The usual principle behind a long lease of a flat or apartment is that the landlord is responsible for repairing the main structure and foundations and for insuring the building. In return the tenant pays a service charge to reimburse the landlord for doing this. The landlord will not be expected to be out of pocket for taking on this responsibility.
This was considered in the recent case of London Borough of Hounslow v. Waaler. The Council was landlord of Mr Waaler's flat. The Council decided that it wanted to replace the windows and cladding of the building, and was expecting to recover the cost by adding it to the service charge. Mr Waaler disagreed and stated that the Council had not acted reasonably in deciding to do this work. The issue was whether the costs of the works to the windows were "reasonably incurred" for the purposes of the Landlord and Tenant Act 1985 s.19(1)(a). There was a fine line between repair and improvement that needed to be considered.

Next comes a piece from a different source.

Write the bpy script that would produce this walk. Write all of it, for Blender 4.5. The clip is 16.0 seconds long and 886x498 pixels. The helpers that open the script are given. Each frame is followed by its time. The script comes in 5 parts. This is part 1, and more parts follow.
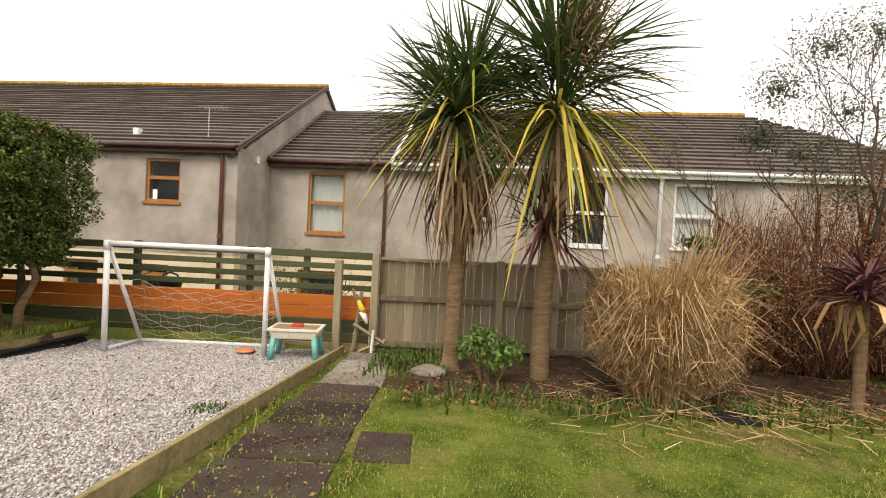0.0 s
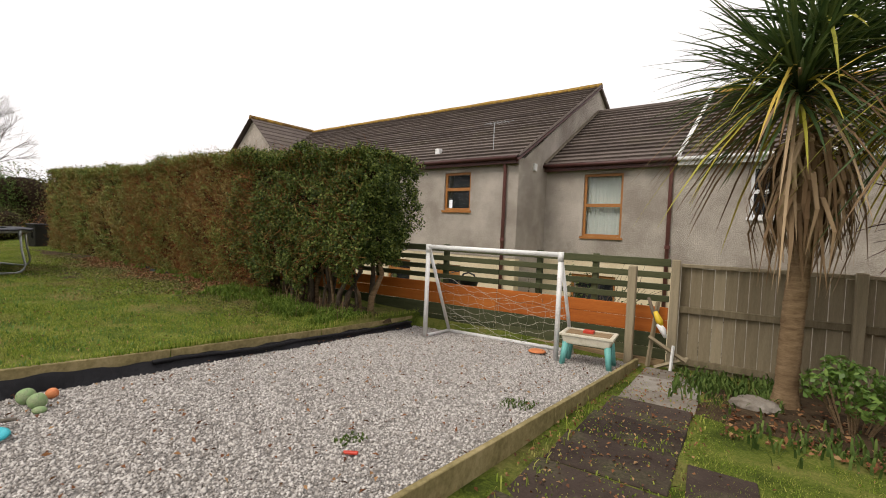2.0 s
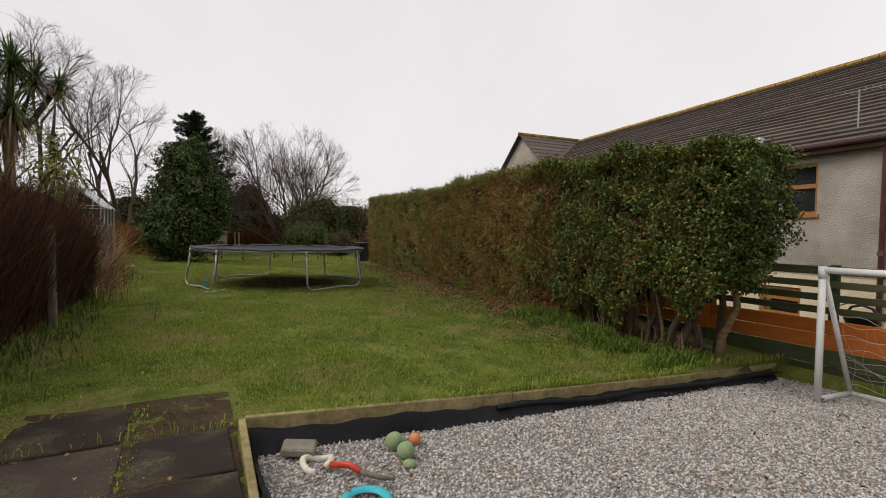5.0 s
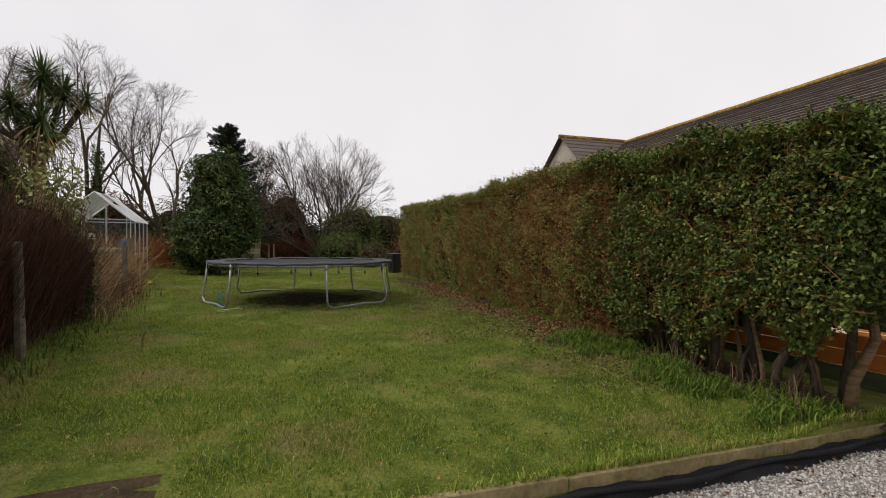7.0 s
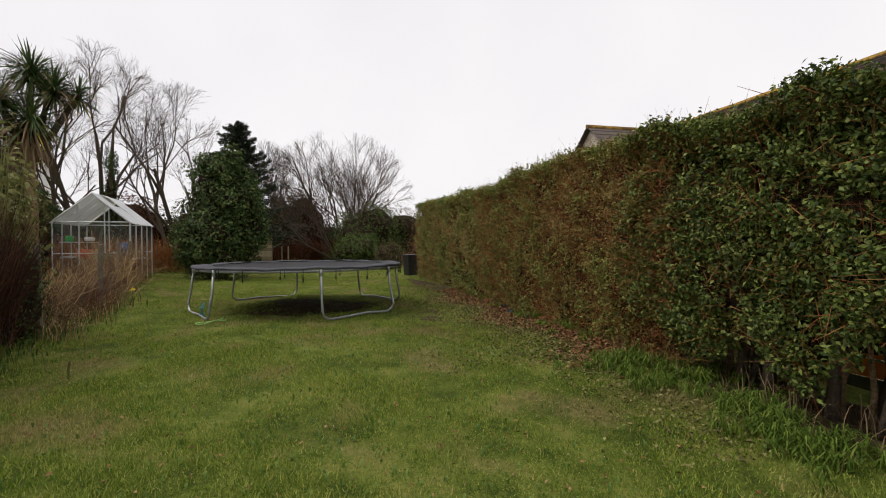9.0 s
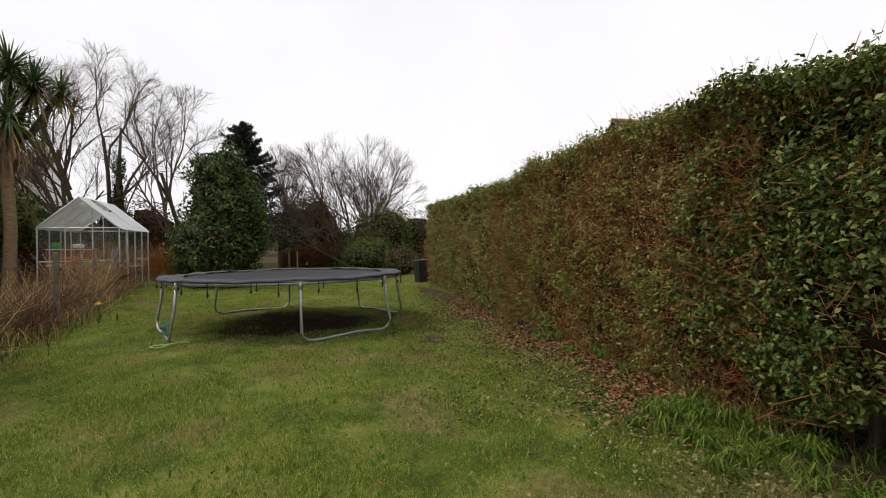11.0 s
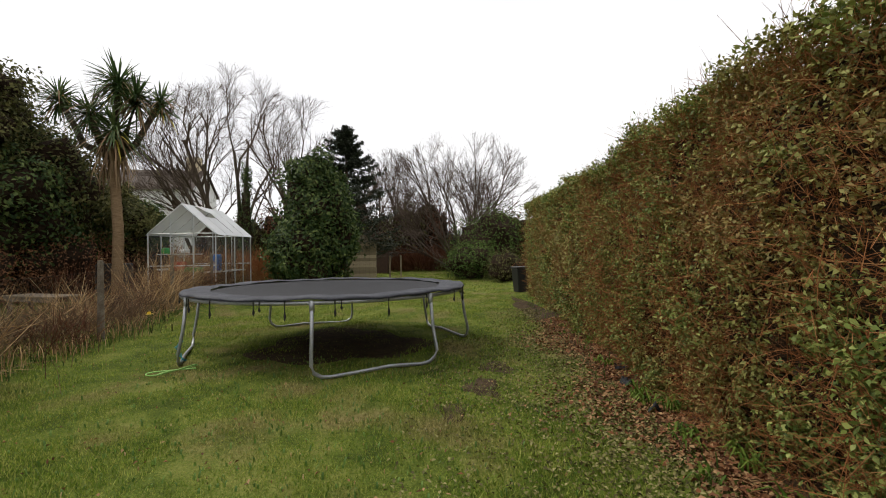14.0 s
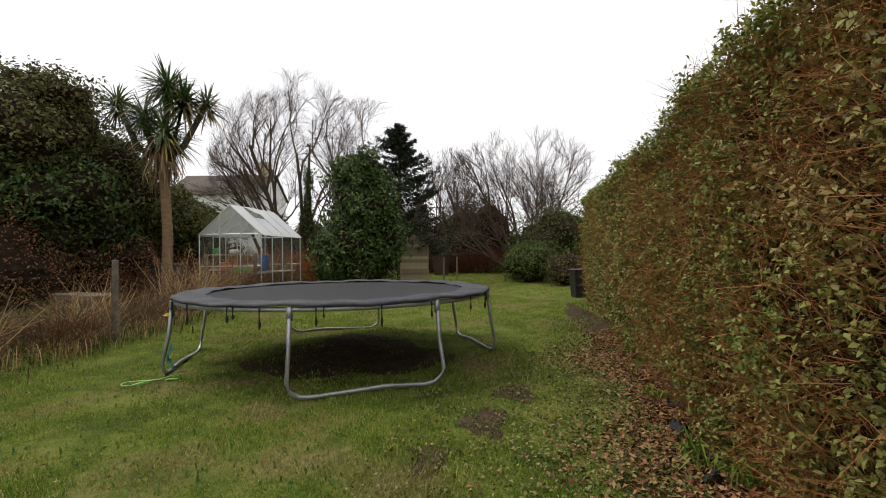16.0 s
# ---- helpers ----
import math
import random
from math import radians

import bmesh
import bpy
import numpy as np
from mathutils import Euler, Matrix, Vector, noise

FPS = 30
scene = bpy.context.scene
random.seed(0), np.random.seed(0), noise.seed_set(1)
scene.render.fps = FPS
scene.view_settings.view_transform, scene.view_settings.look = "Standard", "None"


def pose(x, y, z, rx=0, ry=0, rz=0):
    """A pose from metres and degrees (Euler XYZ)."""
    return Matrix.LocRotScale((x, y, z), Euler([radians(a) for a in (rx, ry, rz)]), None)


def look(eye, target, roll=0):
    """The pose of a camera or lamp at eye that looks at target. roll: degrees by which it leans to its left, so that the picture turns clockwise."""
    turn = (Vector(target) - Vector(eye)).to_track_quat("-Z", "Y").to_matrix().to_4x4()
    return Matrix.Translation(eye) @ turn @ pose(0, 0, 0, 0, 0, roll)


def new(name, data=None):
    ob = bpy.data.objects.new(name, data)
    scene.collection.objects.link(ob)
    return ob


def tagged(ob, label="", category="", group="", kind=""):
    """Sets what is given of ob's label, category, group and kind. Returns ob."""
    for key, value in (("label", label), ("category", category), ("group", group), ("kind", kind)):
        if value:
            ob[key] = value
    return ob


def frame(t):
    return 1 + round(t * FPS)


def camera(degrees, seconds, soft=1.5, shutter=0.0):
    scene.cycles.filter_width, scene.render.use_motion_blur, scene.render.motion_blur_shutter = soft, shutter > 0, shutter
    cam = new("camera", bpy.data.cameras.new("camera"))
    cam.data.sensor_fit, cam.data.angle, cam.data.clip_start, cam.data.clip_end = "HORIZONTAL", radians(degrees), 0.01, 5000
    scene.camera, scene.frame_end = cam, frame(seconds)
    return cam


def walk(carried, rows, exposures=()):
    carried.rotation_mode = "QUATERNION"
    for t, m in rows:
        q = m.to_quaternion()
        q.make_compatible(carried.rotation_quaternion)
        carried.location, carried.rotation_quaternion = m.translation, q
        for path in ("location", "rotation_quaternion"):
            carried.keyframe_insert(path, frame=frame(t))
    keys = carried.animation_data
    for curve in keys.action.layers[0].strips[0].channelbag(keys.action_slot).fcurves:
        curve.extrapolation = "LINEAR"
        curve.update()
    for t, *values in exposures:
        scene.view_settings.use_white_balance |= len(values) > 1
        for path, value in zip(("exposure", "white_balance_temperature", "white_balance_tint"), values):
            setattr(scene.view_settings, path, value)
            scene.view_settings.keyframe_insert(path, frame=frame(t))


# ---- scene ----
cam = camera(87.8, 16.0, soft=1.0)
METRES, EYE, TILT, LEAN, TURN = 9.8, 1.5, 0.0, 0.0, 0.0
ROWS = [
    (0.0, 0.0, 0.0, 0.0, 0.05, -1.04, -2.81),
    (0.5, -0.0069, -0.0018, 0.0004, 6.17, -1.28, -2.74),
    (1.0, -0.0167, -0.003, 0.0007, 13.5, -1.5, -2.66),
    (1.5, -0.0272, -0.0009, 0.0006, 21.73, -1.83, -2.55),
    (2.0, -0.0456, 0.0025, 0.0002, 31.7, -2.17, -2.47),
    (2.5, -0.0614, 0.0042, -0.0005, 40.79, -2.19, -2.29),
    (3.0, -0.0809, 0.0022, -0.0012, 49.31, -2.25, -2.12),
    (3.5, -0.1109, -0.0018, -0.0007, 53.8, -2.24, -2.09),
    (4.0, -0.1425, -0.0054, 0.0009, 56.58, -2.07, -1.78),
    (4.5, -0.1735, 0.002, 0.002, 59.35, -2.13, -1.39),
    (5.0, -0.2049, 0.0128, 0.0054, 62.1, -1.72, -1.11),
    (7.5, -0.3408, 0.0987, 0.0093, 67.43, -0.79, -0.15),
    (8.0, -0.3754, 0.1153, 0.0101, 67.95, -0.94, 0.04),
    (8.5, -0.4031, 0.1319, 0.0082, 68.54, -0.62, 0.22),
    (9.0, -0.4366, 0.1559, 0.0074, 69.88, -0.63, 0.36),
    (11.5, -0.5986, 0.2529, 0.0132, 73.95, -0.07, 0.87),
    (12.0, -0.6321, 0.2762, 0.0151, 76.45, -0.01, 0.91),
    (12.5, -0.6605, 0.2978, 0.0171, 78.98, 0.17, 0.89),
    (13.0, -0.6886, 0.3272, 0.0179, 81.99, 0.29, 0.95),
    (13.5, -0.715, 0.3534, 0.0196, 84.97, 0.33, 0.89),
    (14.0, -0.7491, 0.3759, 0.0194, 87.85, 0.29, 0.74),
    (14.5, -0.7755, 0.393, 0.0178, 90.22, 0.53, 0.75),
    (15.0, -0.805, 0.4183, 0.018, 94.09, 0.57, 0.75),
    (15.5, -0.829, 0.4365, 0.0159, 95.49, 0.75, 0.63),
    (16.0, -0.8577, 0.4512, 0.0146, 96.65, 0.64, 0.67),
]
walk(cam, [(t, pose(0, 0, EYE, TILT, LEAN, TURN) @ pose(METRES * x, METRES * y, METRES * z, 90 + pitch, roll, yaw)) for t, x, y, z, yaw, pitch, roll in ROWS],
     exposures=[(0, 0.95, 7300, 12), (1, 0.8, 7200, 12), (2, 0.5, 6950, 11), (3, 0.2, 6850, 11), (5, 0.12, 6800, 11), (9, 0.28, 6750, 10), (13, 0.47, 6700, 8), (16, 0.50, 6700, 8)])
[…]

The Court of Appeal agreed with Mr Waaler that the Council had not acted reasonably and therefore was unable to recover its expenses. Good news for tenants of the Council. Bad news for Council tax payers who will now have to pick up the bill.
This decision will act as a warning to all landlords that they must be careful when managing blocks of flats, and that they need to take appropriate advice in what is a complex area of law.